Kreditpolitische Leitlinien mit den passenden Kenngrößen zielgerecht gestalten.
Prof. Dr. Leo Cremer, Real Estate Investment and Finance Lab (REIFl@b), Hochschule RheinMain
I. Kreditpolitik im Aufsichtsfokus
Die kreditpolitischen Leitlinien für (Wohn-)Immobilienkredite stehen derzeit gleich doppelt im Fokus der Bankenaufsicht. Zum einen hat die Europäische Zentralbank (EZB) die Analyse der Vergaberichtlinien zu einer ihrer Aufsichtsprioritäten für 2019 erklärt. Zum anderen kann die Bundesanstalt für Finanzdienstleistungsaufsicht (BaFin) seit Mitte 2017 definierte Kreditkennzahlen für Neudarlehen beschränken.
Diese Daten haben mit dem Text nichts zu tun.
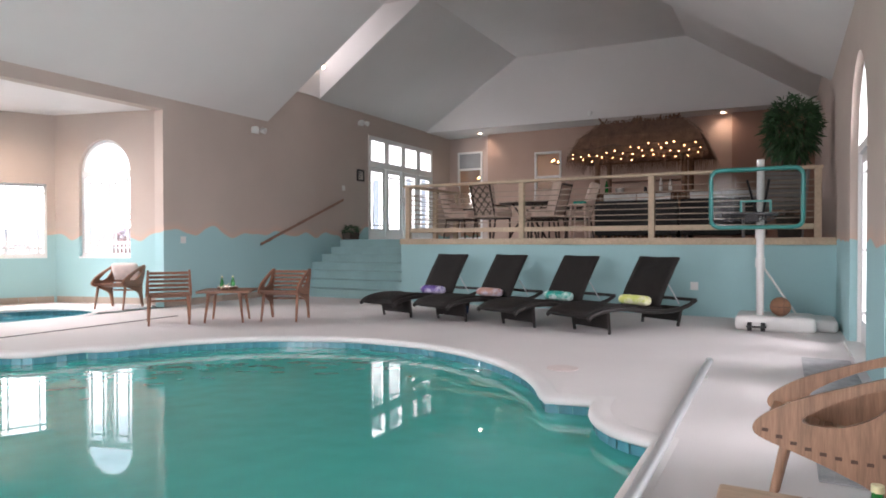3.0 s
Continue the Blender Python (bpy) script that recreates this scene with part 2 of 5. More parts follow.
def sweep(bm, path, r, seg=10, closed=False):
    """A tube along a list of points."""
    pts = [Vector(p) for p in path]
    n = len(pts)
    rings = []
    ref = Vector((0, 0, 1))
    for i, p in enumerate(pts):
        a = pts[(i - 1) % n] if closed or i else p
        b = pts[(i + 1) % n] if closed or i < n - 1 else p
        t = (b - a).normalized()
        side = t.cross(ref)
        if side.length < 0.05:
            side = t.cross(Vector((0, 1, 0)))
        side.normalize()
        up = side.cross(t)
        rr = r[i] if isinstance(r, (list, tuple)) else r
        rings.append([bm.verts.new(p + rr * (math.cos(2 * math.pi * k / seg) * side + math.sin(2 * math.pi * k / seg) * up)) for k in range(seg)])
    for i in range(n if closed else n - 1):
        A, B = rings[i], rings[(i + 1) % n]
        for k in range(seg):
            bm.faces.new((A[k], A[(k + 1) % seg], B[(k + 1) % seg], B[k]))
    if not closed:
        bm.faces.new(rings[0][::-1])
        bm.faces.new(rings[-1])
    return bm


def lathe(bm, prof, seg=24, m=None):
    """Turns a profile of (radius, z) round z."""
    m = m or Matrix()
    rings = [[bm.verts.new(m @ Vector((r * math.cos(2 * math.pi * k / seg), r * math.sin(2 * math.pi * k / seg), z))) for k in range(seg)] for r, z in prof]
    for A, B in zip(rings, rings[1:]):
        for k in range(seg):
            bm.faces.new((A[k], A[(k + 1) % seg], B[(k + 1) % seg], B[k]))
    bm.faces.new(rings[0][::-1])
    bm.faces.new(rings[-1])
    return bm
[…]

1. Aufsichtspriorität 2019
Die EZB kam in ihrer Risikobewertung für 2019 bezogen auf den gesamten Euroraum zu dem Ergebnis, dass Wohnimmobilienkredite zu den derzeit relevanten Risikofaktoren für das Bankensystem gehören. Begründet wird dies mit einer erhöhten Verschuldung, die sowohl zu Rückzahlungsproblemen bei einer Konjunkturabschwächung als auch zu Verlusten beim folgenden Ausfall des Kreditnehmers führen kann.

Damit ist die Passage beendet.